TI Georgia on State Agency’s demands to verify the credibility of public polls
By Gvantsa Gabekhadze
Wednesday, September 12
In the run-up to October 28 presidential elections, the Georgian National Communications Commission (GNCC) has called on the broadcasters to verify the credibility of public opinion polls that they commission, warning the media outlets that, otherwise, they would face punitive sanctions. This involves the risk of violating personal data protection and establishing self-censorship in the country, Transparency International Georgia NGO says.
In August 2018, the GNCC sent a letter to the broadcasters, reminding them in a preventive manner about a whole range of obligations, including the regulations concerning public opinion polls. It mainly addressed the media outlets which are planning to commission public opinion polls to relevant organizations during the pre-election period.
“According to the letter, the broadcasters which can verify the credibility of the survey they commissioned, should pay special attention to the “requirements envisaged by Sub-Paragraphs “a” – “e” of Paragraph 11 of Article 51 of the Election Code”. However, the provisions indicated by the GNCC define what kind of requirements must be satisfied by a poll itself, including about its credibility, rather than an obligation of commissioning TV channels to verify the data, as stated by the GNCC,” TI says.
This issue has been topical since 2016 when the GNCC, based on the application submitted by journalist Shalva Ramishvili, started examining the lawfulness of the results of a public opinion survey commissioned by Rustavi 2 and conducted by GFK Customs Research LLC. The GNCC has not decided on this issue to this day.
“Last year, the GNCC itself submitted to the parliament a legislative proposal with the aim of making media outlets legally obliged to check the results of conducted polls before revealing them to the public. The initiative was to be discussed in the format of a working group with the aim of a comprehensive elaboration,” the NGO reports.
The GNCC has not issued a public explanation of the specific procedure for verifying poll credibility. However, the written communication between the GNCC and the Personal Data Protection Inspector conducted in November 2016 reveals that the regulatory commission considered a possibility of providing third parties, including the GNCC itself, with personal data and information about political views of poll participants to verify poll credibility, the NGO says.
Specifically, the GNCC wanted to know whether the following actions would be lawful:
Requesting personally identifiable information about individuals who participated in a poll;
Requesting personal data of special category (questionnaires containing information about political views);
Processing, including studying, contacting respondents and verifying the questionnaire data with them;
Providing the persons hired by the GNCC for conducting an expert examination of the public opinion poll, should the need arise, with the requested information.
The Personal Data Protection Inspector responded that the commission has the grounds to process personal data, but there are no grounds to process special category data, that is to say, information related to political views, and that making this information public or making it available to a third party without the consent of an interested person is inadmissible.
The Inspector, however, also said that, since the Election Code, as an organic law, has a higher hierarchical status than the Law of Georgia on Personal Data Protection, the normative act of higher status should be given preference.

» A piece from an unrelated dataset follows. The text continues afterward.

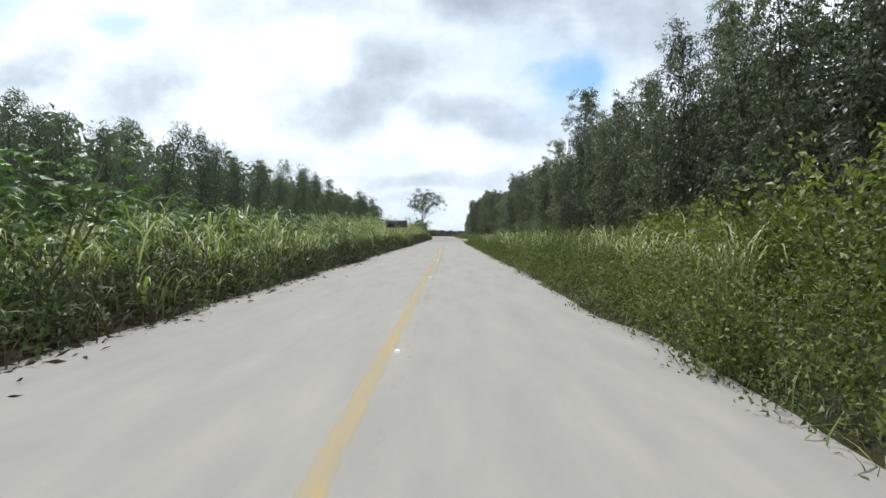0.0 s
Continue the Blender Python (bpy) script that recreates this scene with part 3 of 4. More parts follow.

This way, the Personal Data Protection Inspector essentially confirmed to the GNCC that it has the right to request the information about the identity and political views of public opinion poll participants. “The Inspector did not consider international experience, including the Council of Europe recommendations, where such practice does not exist,” TI says.
The NGO reports that the GNCC’s wish to oblige the broadcasters to verify the credibility of public opinion surveys and then to control whether the broadcasters are acting in accordance with the law:
Poses a threat to the commissioning of public opinion polls by the broadcasters and then publicizing their results;
Blatantly violates the secrecy of special category personal data, namely, the information concerning political views;
Creates an environment of self-censorship for public opinion poll respondents;
Creates a threat that the confidentiality of answers given by respondents will not be protected and that, in the future, the citizens would not participate in public opinion polls at all or would refrain from answering politically sensitive questions.
Transparency International Georgia called on the Georgian National Communications Commission to consider European experience and refrain from imposing disproportionate demands on the media, which could pose a threat to publicizing the results of public opinion polls during the pre-election period and restrict the possibility for the population to familiarize itself with the issues that generate high public interest.